Maybe we should just appreciate the ad for trying to take the focus off of skinny instead of slamming it for being a money-making strategy.

I think advertising has to be viewed in a slightly cynical light though. Were this a photo essay or a non-Dove short film I think the reaction would be different but it is an ad and ultimately the goal of any ad no matter what the message is to sell products. I don't think the problem is fat or skinny or anything in between I think the problem is people taking insecurities and using them to sell products. Ads are designed to play on our emotions so I think its important to view them critically and to question them. There are consquences to saying that one type of beauty is "real" and another isn't regardless of what that standard of beauty is.

That said I do want representations of difference in advertising. I want to see a woman who isn't 20 or built like a model or traditionally attractive staring back at me from a billboard. But I also want it to be something that isn't paraded out as an oddity. Something that isn't designed to breed controversy. I think this Dove campaign is in part designed to "shock" the viewer. We as a society are used to seeing one type of beauty especially in this sort of advertising and when were presented with an alternate image it can seem like an anomaly. This campaign launched with a fair amount of media attention; articles were written, stories on the news and it was blogged into infinity. Not because the lotions and soaps are so exciting but because the image presented was designed to provoke a reaction. The sight of a non-amazonian woman in knickers doesn't shock me personally but there was an uproar of positive and negative feedback about the ads. They stood out amidst the sea of typical advertising and good for Dove as they got loads of attention and no doubt sold loads of those lotions and soaps.

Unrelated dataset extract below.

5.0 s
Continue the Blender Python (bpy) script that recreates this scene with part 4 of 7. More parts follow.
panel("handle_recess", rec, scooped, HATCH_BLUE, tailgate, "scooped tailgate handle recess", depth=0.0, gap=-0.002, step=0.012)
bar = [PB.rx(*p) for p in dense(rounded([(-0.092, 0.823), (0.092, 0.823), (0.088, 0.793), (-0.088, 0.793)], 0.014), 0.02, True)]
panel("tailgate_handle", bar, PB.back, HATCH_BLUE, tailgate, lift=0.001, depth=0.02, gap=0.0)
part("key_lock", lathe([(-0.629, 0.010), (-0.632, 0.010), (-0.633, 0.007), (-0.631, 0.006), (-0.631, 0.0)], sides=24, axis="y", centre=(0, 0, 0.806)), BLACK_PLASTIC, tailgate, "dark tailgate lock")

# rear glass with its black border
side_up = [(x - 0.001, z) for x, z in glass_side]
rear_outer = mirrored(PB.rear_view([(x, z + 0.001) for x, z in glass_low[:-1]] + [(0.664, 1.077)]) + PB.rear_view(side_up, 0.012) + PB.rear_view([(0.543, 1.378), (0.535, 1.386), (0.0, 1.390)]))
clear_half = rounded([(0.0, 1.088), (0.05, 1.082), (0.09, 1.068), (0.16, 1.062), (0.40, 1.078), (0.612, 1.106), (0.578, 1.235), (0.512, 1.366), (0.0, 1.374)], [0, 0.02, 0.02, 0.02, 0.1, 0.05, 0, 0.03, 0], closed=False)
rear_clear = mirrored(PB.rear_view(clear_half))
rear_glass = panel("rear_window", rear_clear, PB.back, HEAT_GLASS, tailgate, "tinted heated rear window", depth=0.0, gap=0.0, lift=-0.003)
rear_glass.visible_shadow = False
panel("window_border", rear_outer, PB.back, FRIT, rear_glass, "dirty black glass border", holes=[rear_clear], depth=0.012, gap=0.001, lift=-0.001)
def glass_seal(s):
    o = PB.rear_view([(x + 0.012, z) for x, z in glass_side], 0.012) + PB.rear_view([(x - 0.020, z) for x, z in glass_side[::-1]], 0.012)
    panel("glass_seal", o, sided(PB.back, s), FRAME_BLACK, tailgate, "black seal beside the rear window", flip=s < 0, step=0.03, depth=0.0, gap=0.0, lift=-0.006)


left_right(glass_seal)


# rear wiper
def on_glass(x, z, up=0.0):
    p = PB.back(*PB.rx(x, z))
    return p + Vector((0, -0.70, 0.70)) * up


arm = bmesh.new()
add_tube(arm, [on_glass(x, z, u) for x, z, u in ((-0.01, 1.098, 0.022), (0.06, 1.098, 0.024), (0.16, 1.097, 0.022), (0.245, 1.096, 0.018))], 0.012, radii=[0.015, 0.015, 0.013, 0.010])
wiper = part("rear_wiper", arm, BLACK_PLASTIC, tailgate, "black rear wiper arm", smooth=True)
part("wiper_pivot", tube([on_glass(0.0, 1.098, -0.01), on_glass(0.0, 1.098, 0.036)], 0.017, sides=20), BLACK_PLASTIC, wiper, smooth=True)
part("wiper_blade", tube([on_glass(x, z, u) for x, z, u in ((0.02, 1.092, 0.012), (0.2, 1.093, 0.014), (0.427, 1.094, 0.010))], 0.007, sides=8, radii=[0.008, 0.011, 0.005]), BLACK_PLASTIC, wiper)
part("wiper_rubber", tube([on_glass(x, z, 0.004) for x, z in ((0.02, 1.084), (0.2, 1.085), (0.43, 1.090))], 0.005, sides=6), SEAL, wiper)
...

What I am waiting for is the day when seeing a woman who is different in an ad wont be something that garners an Op-Ed write up. It won't be something that will jolt people and start a debate on fat vs. skinny. It will just be another thing that happens and we'll accept the woman as beautiful regardless of whether she's shaped like Kate Moss or Kate Dillon. The Dove ads don't bother me because of the woman pictured, on the contrary they all look cute and like they're having a blast, they bother me because something that should be so normal and every day is treated as such a big deal and is bandied about as "real beauty". Last time I checked we are all real women, we are all imperfect, we've all got fat bits and skinny bits and things about ourselves that we dislike. We should be able to look at people and identify with them as human beings not merely as body types. That idea shouldn't be so rare and unheard of that at ad executives can come along and use it against us.

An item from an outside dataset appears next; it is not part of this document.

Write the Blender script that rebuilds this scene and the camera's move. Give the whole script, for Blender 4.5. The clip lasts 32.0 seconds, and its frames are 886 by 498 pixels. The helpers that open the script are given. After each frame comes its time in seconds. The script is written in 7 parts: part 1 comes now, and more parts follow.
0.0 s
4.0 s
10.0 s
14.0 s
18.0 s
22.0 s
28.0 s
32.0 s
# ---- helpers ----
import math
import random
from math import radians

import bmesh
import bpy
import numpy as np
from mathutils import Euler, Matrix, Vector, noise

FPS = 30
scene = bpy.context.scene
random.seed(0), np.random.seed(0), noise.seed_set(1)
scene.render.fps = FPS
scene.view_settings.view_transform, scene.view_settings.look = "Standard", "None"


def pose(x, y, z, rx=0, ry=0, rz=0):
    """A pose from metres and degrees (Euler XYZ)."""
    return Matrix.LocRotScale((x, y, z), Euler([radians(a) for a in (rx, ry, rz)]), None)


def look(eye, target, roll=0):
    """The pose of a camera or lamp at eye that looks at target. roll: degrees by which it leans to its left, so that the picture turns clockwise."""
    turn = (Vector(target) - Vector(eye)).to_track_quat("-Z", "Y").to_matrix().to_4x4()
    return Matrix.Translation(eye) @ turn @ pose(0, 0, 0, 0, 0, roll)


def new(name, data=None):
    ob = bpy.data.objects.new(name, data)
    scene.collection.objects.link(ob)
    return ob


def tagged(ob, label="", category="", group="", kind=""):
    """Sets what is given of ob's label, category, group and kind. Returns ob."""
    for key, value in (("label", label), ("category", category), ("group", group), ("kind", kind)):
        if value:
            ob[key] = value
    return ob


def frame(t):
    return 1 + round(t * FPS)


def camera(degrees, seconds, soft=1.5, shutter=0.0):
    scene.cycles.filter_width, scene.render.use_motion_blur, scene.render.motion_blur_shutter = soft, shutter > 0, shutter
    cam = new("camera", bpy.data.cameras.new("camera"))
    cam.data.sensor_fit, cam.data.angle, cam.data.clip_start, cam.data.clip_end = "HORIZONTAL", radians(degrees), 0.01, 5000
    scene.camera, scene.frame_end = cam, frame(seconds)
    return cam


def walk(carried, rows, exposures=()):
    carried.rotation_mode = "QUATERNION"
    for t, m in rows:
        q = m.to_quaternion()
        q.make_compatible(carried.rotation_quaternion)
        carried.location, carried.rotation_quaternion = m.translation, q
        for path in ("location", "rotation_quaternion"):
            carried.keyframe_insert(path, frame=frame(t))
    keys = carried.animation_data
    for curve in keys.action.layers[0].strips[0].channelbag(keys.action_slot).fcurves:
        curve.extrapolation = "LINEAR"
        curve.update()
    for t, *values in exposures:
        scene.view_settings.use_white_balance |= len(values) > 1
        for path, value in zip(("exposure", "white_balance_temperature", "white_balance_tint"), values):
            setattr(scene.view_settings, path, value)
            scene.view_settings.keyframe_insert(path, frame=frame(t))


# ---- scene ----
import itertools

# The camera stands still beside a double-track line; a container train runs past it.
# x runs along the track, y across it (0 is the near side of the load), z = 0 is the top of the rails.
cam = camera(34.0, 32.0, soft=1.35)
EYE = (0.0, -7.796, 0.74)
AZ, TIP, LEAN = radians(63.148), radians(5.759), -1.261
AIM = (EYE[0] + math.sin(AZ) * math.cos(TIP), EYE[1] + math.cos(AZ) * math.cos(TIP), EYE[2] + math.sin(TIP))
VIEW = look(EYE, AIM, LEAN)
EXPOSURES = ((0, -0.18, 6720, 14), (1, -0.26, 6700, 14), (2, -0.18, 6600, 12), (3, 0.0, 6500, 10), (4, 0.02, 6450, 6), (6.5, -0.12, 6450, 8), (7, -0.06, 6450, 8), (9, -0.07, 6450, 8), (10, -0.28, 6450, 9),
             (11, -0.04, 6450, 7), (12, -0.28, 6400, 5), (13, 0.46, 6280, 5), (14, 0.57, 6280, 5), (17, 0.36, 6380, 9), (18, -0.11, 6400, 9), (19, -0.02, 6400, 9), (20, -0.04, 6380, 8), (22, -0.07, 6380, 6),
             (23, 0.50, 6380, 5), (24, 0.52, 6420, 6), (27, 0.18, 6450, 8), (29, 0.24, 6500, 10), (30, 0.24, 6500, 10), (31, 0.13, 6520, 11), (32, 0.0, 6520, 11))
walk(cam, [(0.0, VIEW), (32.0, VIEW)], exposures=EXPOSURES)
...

Sorry I'm getting off point, my inner media studies major is rearing its head, I just feel something negative at the core of these adverts. It reminds me of Benneton in that way ; they're taking a larger societal issue and using the controversy surrounding it to raise brand awareness. I'm glad that it provokes dialogue though, I think its healthy to talk about these things from both sides.
 
I don't think these ads are about how Dove wants to represent the "beauty of real women", its Dove for christ sake! They sell bar soap, not makeup or clothing. Where is the beauty in it all? That using Dove will make you beautiful? ha, I honestly don't see how the beauty marketing tactic relate at all to their product.